“The two reasons that people fail to attain path knowledge and fruition knowledge in this life are bad companionship and insufficient practice or instruction…Today there are many people [who] know the method but never put it into practice or are not serious in their efforts, and so they missed out on attaining path and fruition. This is insufficient practice.-Mahasi Sayadaw, The Manual of Insight, Somerville, Mass. Wisdom Publications, 2016, pg 36.
True of enlightenment. True of life generally. Surround yourself with good people and make an effort, and many things become possible.
3 thoughts on “The Two Reasons People Fail”
A few days ago I bought and am now most of the way through a book I have always meant to read “Man’s search for meaning” by Victor Frankl your post nudged me to send this quote from the book. Have you read it? Such wisdom …..
” what was really needed was a fundamental change in our attitude toward life. We had to learn ourselves and, furthermore, we had to teach the despairing men, that it did not really matter what we expected from life, but rather what life expected from us. We needed to stop asking about the meaning of life, and instead to think of ourselves as those who were being questioned by life–daily and hourly. Our answer must consist, not in talk and meditation, but in right action and in right conduct. Life ultimately means taking the responsibility to find the right answer to its problems and to fulfill the tasks which it constantly sets for each individual.
These tasks, and therefore the meaning of life, differ from man to man, and from moment to moment “
I think I read Man’s Search for Meaning back in college, so it has been a few decades since I’ve read it. On one level, Frankl lived through the Holocaust. So, who am I to critique his ideas of what’s important in life and how to get through your day? On another level, Ruth Klüger.also lived through the Holocaust, and she was critical of learning too much from it: “She once said to the German Studies Association, ‘the present memorial cult that seeks to inflict certain aspects of history and their presumed lessons on our children, with its favorite mantra, ‘Let us remember, so the same thing doesn’t happen again,’ is unconvincing.”

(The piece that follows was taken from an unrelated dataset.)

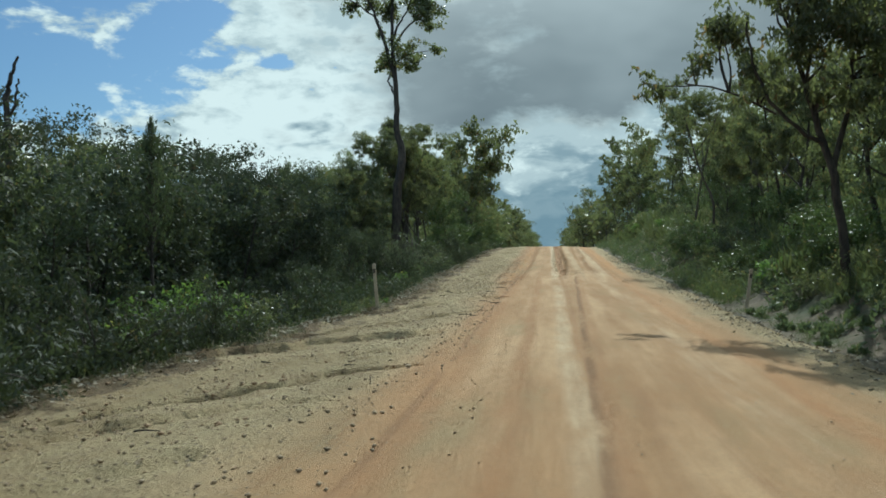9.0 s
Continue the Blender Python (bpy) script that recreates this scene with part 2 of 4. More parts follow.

Thinking on it, this moment, Frankl strikes me as a strong voice that your mindset and your perspective can powerfully shape your experience of the world. The specific quote you point to makes me think of existentialism, and how we are always responsible for what we do in the world, even if we cannot know what is necessarily good, even short term, much less under the aspect of eternity, and yet, we are responsible. We have to take that responsibility and do the best we can.
I’m onboard with that perspective. Ethics is important. The things we do have impacts beyond ourselves, and we need to take responsibility.
But, I also think that it fits a little too neatly into the individualism of the West, and it downplays the fact that even if Frankl’s psychology is well-suited to the concentration camp, the problems of a concentration camp aren’t all psychological. That there is something profoundly wrong with some environments, and even if we do have some control over our experience, some experiences – such as being crucified, being used in scientific experiments without our consent, etc. – show there are limits to how well this works for individuals, and there are limits to defining problems in terms of individual psychology.
I’d also go further, since I’m currently under the influence of Vipassana Buddhist traditions and people like Mahasi Sayadaw, and say that ethics is the first step. This is the precondition for being able to make progress in meditation, developing concentration and understanding, as lived experience, that the fundamental problem is not to change our psychology, but to understand that our suffering comes from the reality of impermanence, dissatisfaction and belief in a self, which is centered in ideas that an untrained mind has no control over.
When looked at in that light, it seems that Frankl is trying to cut through the problems of impermanence and dissatisfaction by emphasizing the ego, that we can control what we think. But, in my experience, I don’t think I have much control over what I think. Most of my choice lies in whether I choose to take up an idea or not, and perhaps the best choice is to pass over them all, because generally speaking, ideas aren’t worth having.
Which I suppose is a long way of saying that Frankl looks a lot different to me now than when i read him. But, I hope you enjoy it and find it useful. =)
Thank you for always coming back with a well thought out and interesting response. Let me ponder a few of your thoughts (that always push me to examine some of my own) I will finish the book and perhaps return with some observations.